Il est naturel que, là où le vin est contraire au climat, & par conséquent à la santé, l’excès en soit plus sévérement puni, que dans les pays où l’ivrognerie a peu de mauvais effets pour la personne ; où elle en a peu pour la société ; où elle ne rend point les hommes furieux, mais seulement stupides. Ainsi les lois[1] qui ont puni un homme ivre, & pour la faute qu’il faisoit & pour l’ivresse, n’étoient appliquables qu’à l’ivrognerie de la personne, & non à l’ivrognerie de la nation. Un Allemand boit par coutume, un Espagnol par choix.
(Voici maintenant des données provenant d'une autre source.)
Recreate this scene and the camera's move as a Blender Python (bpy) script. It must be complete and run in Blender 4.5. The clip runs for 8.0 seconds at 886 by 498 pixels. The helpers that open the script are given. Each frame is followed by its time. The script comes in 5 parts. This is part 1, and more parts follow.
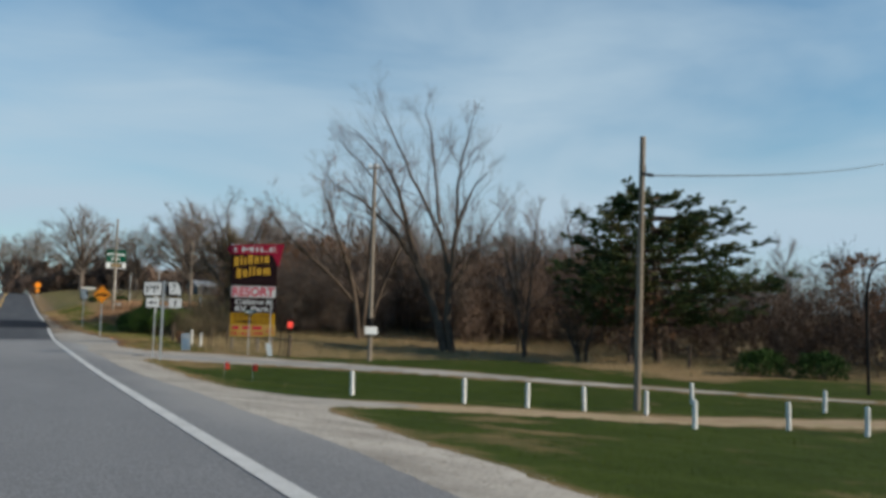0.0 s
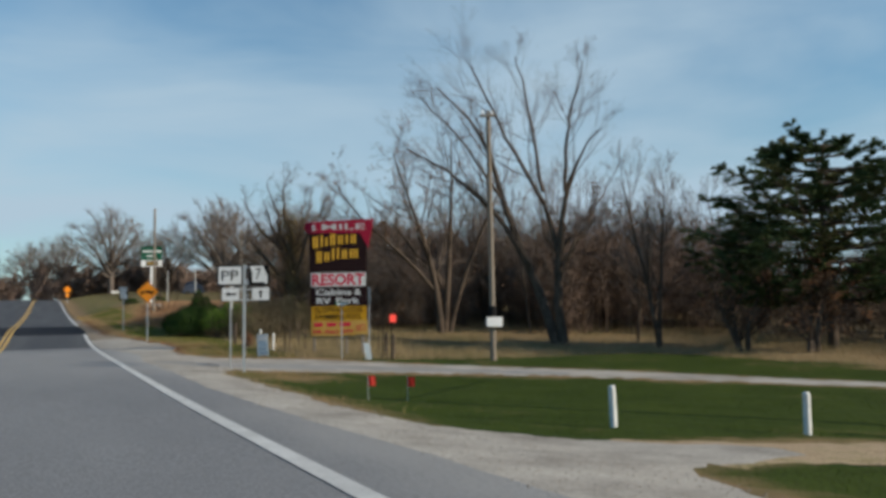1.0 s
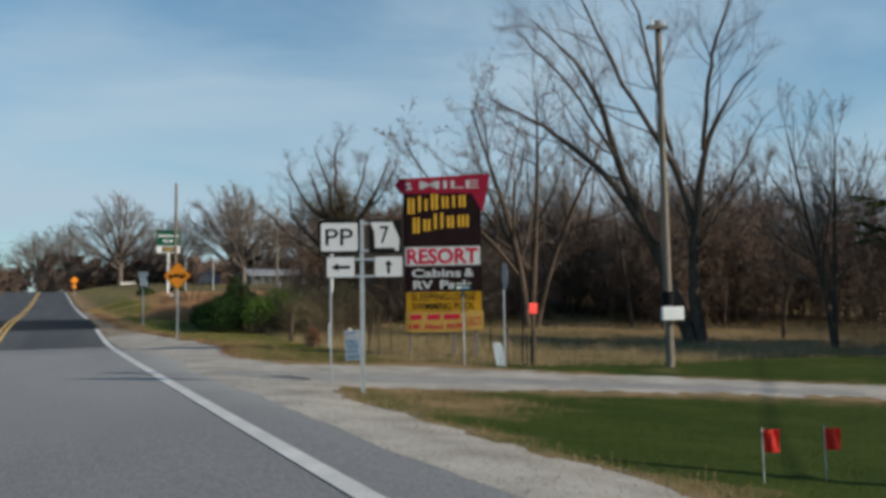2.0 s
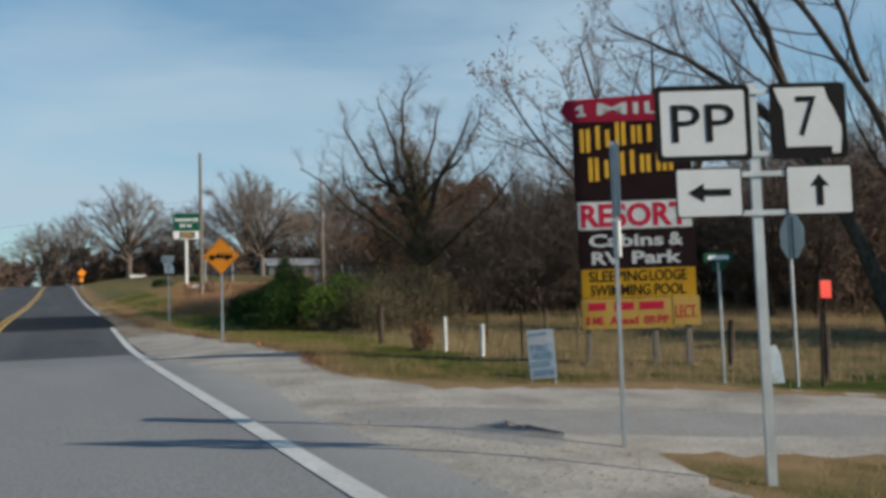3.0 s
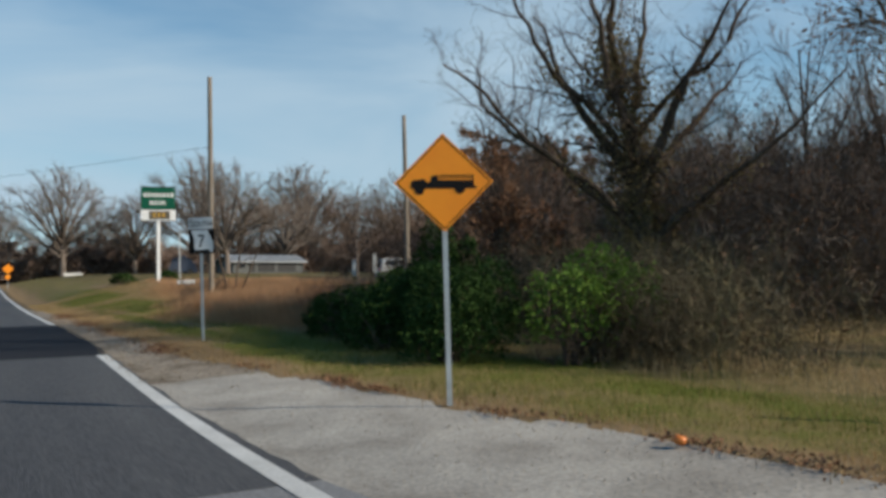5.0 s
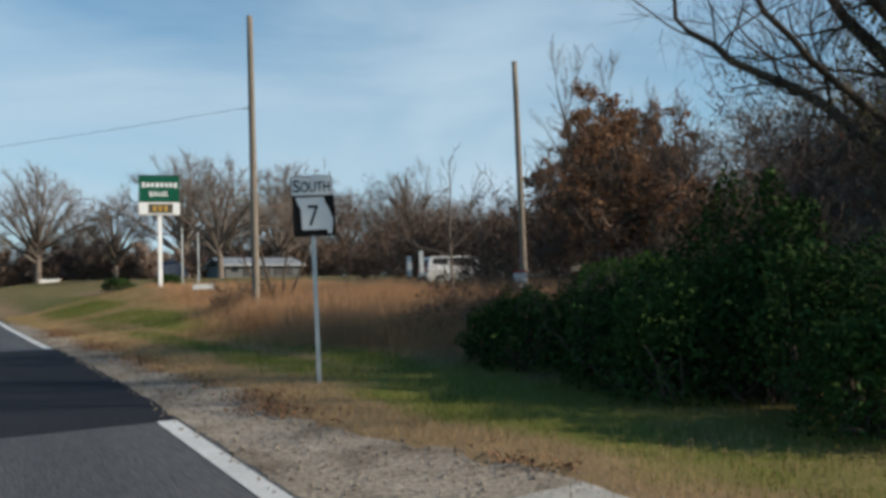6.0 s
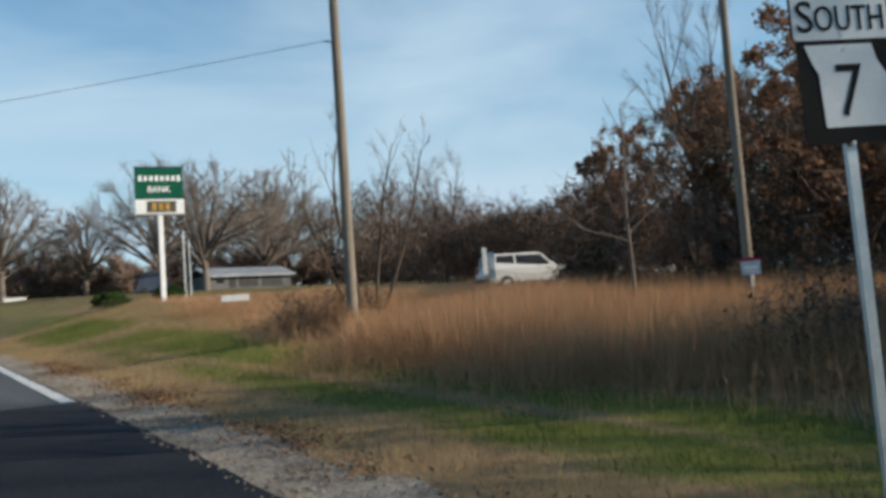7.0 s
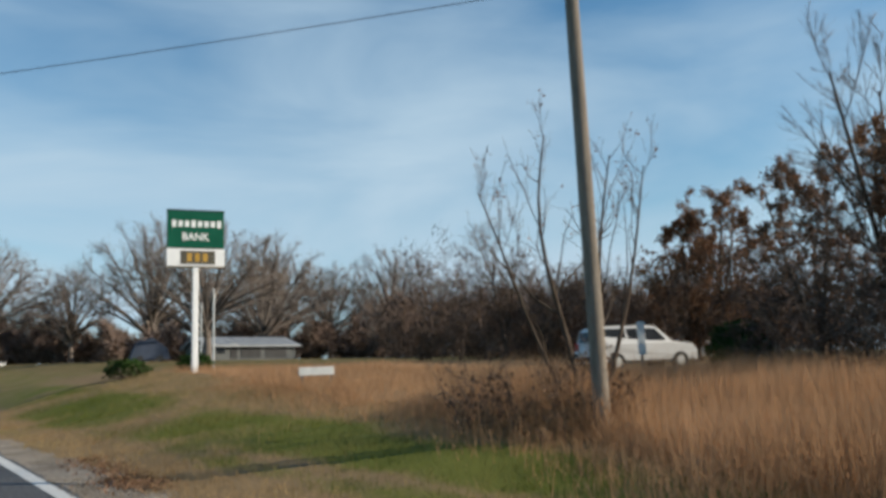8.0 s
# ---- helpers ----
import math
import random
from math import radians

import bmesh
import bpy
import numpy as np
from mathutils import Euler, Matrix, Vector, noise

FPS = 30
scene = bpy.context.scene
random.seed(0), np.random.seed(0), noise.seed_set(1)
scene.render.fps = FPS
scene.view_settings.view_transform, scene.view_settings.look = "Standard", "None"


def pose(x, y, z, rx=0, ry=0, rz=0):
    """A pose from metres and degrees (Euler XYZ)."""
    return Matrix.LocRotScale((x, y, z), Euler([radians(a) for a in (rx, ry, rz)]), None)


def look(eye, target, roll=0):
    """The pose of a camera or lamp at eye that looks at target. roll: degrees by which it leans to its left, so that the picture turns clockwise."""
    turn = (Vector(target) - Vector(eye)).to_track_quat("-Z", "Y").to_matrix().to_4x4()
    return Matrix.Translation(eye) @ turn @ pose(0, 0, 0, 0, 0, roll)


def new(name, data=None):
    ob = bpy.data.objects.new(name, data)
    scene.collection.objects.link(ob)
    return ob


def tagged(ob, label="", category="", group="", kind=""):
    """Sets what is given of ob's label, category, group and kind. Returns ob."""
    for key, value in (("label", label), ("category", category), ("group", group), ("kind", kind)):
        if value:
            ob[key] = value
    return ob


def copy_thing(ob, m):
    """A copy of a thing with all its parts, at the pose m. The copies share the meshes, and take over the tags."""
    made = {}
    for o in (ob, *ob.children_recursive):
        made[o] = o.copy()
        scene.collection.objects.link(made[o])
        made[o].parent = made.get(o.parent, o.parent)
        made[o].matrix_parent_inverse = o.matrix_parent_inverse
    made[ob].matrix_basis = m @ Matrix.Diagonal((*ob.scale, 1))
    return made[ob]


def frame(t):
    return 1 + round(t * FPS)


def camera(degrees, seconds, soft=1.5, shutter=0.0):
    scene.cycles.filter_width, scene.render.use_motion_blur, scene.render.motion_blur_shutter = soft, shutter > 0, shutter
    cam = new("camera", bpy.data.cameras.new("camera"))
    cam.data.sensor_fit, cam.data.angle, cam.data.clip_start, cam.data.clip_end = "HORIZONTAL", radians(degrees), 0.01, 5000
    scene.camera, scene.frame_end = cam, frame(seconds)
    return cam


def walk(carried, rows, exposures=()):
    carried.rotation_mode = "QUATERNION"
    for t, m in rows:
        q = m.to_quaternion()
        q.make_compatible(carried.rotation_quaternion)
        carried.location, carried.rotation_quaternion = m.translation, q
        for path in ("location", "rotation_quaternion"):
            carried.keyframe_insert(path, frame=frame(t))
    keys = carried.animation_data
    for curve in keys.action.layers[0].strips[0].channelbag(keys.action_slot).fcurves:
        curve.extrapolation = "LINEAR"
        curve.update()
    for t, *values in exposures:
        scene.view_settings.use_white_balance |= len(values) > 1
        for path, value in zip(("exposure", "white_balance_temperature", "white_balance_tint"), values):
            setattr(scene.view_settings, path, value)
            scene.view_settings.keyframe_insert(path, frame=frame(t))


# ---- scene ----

Dans les pays chauds, le relâchement des fibres produit une grande transpiration des liquides : mais les parties solides se dissipent moins. Les fibres, qui n’ont qu’une action très-foible & peu de ressort, ne s’usent guere ; il faut peu de suc nourricier pour les réparer : on mange donc très-peu.
Ce sont les différens besoins, dans les différens climats, qui ont formé les différentes manieres de vivre ; & ces
- ↑ Comme fit Pittacus, selon Aristote, politiq. liv. II. ch. iii. Il vivoit dans un climat ou l’ivrognerie n’est pas un vice de nation.